Kuveyt Üniversitesi

mimarizm.com / 24 Kasım 2025
Ülkenin zengin mimari mirasından ilham alan ve sert çöl koşullarına göre tasarlanan Kuveyt Üniversitesi, Skidmore, Owings & Merrill (SOM) imzasını taşıyor.

Fotoğraflar: © Dave Burk| SOM architects

Skidmore, Owings & Merrill (SOM) tarafından tasarlanan ve yerleşkenin kuzey ucunda yer alan Kuveyt Üniversitesi İdari Binalar bölümü, Kuveyt Şehri’nin en büyük akademik kurumunun merkezini ve ön kapısını oluşturuyor. Tasarımın bütününde, bina grubunun altı yapıdan oluşmasına ve her birinin farklı işlevlere hizmet etmesine rağmen, ülkenin zengin mimari mirasından ilham alan ve sert çöl koşullarına uyum sağlayan ortak bir mimari kimlik elde edilmiş. Proje 2022 yılında tamamlanmış.

Kuveyt Üniversitesi, uzun yıllar boyunca öğrencilerine eğitimi şehrin geneline yayılmış olan farklı binalarda verdi. Ülkenin önde gelen devlet üniversitesi olarak büyüyen bu kurum, 21. yüzyılın gerekliliklerini karşılayan merkezi bir yerleşkeye ihtiyaç duyuyordu. Bu yerleşkenin, üniversite topluluğu ve 40.000 öğrencisi için eğitim, işbirliği, performanslar, sergiler ve kongreler gibi etkinliklerde bir araya gelebilecekleri bir merkez oluşturması hedefleniyordu.

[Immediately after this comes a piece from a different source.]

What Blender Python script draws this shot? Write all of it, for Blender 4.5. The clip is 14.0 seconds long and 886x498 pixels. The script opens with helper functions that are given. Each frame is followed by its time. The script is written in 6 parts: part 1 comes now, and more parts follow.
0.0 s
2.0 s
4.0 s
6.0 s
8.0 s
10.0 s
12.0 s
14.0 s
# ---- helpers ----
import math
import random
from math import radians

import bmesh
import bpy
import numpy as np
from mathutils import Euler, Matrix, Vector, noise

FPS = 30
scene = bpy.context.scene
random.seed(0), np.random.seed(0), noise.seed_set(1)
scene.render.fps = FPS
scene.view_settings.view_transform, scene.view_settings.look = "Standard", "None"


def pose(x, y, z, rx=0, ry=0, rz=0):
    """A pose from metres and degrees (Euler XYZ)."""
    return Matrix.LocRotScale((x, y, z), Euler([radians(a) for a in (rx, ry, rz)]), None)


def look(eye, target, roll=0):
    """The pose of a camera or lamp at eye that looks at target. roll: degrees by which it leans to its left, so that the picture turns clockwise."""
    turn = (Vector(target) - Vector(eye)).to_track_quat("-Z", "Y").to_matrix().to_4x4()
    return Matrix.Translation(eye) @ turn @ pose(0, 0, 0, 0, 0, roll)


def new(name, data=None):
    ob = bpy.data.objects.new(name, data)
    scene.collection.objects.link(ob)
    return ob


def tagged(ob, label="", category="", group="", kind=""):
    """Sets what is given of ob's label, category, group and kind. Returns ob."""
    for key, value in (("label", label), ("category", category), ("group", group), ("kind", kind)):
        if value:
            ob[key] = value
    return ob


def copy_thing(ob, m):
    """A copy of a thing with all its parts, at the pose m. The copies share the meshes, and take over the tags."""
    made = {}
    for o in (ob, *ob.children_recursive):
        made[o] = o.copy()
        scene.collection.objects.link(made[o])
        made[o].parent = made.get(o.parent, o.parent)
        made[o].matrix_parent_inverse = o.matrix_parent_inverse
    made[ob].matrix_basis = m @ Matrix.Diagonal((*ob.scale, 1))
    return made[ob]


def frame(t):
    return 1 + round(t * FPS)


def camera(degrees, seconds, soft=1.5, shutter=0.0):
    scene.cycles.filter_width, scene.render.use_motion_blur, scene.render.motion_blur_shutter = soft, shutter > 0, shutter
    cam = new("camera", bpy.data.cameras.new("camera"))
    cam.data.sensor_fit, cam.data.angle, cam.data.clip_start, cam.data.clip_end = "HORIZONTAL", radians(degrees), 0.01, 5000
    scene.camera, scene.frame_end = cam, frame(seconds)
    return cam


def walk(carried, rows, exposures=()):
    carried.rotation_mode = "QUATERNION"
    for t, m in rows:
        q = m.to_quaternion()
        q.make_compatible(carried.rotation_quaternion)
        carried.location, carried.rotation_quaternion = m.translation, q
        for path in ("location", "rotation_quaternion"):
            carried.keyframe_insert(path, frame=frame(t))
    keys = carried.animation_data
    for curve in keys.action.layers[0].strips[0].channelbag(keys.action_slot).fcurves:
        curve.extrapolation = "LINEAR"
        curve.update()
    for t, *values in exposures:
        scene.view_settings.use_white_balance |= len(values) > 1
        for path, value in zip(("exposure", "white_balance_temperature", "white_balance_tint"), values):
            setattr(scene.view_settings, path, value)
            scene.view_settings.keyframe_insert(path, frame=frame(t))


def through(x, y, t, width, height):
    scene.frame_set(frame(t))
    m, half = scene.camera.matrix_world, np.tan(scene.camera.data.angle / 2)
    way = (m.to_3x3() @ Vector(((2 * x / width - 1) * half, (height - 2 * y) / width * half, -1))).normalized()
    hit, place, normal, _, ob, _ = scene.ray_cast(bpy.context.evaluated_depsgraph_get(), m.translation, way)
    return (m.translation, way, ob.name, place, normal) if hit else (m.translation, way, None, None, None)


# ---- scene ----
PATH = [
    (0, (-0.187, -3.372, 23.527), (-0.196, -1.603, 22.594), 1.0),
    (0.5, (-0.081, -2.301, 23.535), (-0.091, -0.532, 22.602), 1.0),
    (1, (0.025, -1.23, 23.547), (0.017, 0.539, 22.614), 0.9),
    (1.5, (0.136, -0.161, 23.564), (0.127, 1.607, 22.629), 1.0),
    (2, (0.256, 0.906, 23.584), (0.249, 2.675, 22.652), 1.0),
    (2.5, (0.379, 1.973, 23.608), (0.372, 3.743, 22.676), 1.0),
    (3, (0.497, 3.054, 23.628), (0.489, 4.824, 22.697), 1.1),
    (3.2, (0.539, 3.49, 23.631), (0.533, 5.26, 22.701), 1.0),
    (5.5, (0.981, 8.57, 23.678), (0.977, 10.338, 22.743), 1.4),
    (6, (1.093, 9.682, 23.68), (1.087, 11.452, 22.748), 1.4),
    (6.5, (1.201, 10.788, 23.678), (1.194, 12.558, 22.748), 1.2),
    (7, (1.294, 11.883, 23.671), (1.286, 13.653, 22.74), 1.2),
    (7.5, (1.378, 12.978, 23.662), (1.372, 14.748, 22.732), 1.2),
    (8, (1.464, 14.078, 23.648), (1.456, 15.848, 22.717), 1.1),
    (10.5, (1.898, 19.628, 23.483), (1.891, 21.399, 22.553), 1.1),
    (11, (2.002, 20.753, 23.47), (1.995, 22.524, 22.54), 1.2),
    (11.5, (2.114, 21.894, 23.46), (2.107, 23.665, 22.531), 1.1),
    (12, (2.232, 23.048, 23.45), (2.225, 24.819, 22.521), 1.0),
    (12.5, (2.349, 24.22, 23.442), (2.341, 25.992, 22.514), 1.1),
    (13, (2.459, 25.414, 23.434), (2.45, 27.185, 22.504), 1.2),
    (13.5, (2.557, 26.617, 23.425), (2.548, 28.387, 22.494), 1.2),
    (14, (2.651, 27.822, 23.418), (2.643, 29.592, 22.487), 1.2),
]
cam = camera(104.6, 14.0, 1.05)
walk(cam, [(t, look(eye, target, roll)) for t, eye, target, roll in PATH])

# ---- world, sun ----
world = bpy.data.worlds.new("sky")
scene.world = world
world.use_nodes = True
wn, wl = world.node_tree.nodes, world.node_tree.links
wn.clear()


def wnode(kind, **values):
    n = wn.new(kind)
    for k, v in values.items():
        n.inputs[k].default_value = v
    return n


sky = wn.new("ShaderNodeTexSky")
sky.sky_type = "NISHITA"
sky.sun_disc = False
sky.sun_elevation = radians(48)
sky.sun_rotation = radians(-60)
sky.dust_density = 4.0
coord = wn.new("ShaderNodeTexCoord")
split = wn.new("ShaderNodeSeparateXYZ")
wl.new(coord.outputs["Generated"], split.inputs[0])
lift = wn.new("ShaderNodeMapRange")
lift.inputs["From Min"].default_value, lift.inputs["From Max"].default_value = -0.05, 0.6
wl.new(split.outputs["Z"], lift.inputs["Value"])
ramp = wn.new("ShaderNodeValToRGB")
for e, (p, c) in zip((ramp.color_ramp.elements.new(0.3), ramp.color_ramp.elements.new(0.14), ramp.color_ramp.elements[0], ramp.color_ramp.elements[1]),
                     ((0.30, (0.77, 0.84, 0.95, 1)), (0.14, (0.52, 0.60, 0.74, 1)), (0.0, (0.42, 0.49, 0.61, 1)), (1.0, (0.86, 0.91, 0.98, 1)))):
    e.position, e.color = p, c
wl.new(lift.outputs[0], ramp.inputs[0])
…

Bu yönde tasarlanan birbiriyle bağlantılı altı bina, bir kültür merkezi, ziyaretçi merkezi, konferans tesisi, idari bina ve toplantı salonu içeriyor.

Orta Doğu mimarisinin en karakteristik özelliklerinden birini, iç mekânları gölgeleyen, hava akışını sağlayan ve geometrik desenlerle güçlü bir estetik kimlik yaratan kafesli pencere veya cepheden oluşan maşrabiye temsil etmektedir. Yüzyıllar boyunca geliştirilen bu tasarım yöntemi, çöl ikliminde konfor sağlamaktadır. Bu gelenekten ilham alarak tasarlanan altılı bina grubundaki her bir yapı hem birbiriyle hem de çevrelerindeki şehir dokusuyla uyum içindedir. 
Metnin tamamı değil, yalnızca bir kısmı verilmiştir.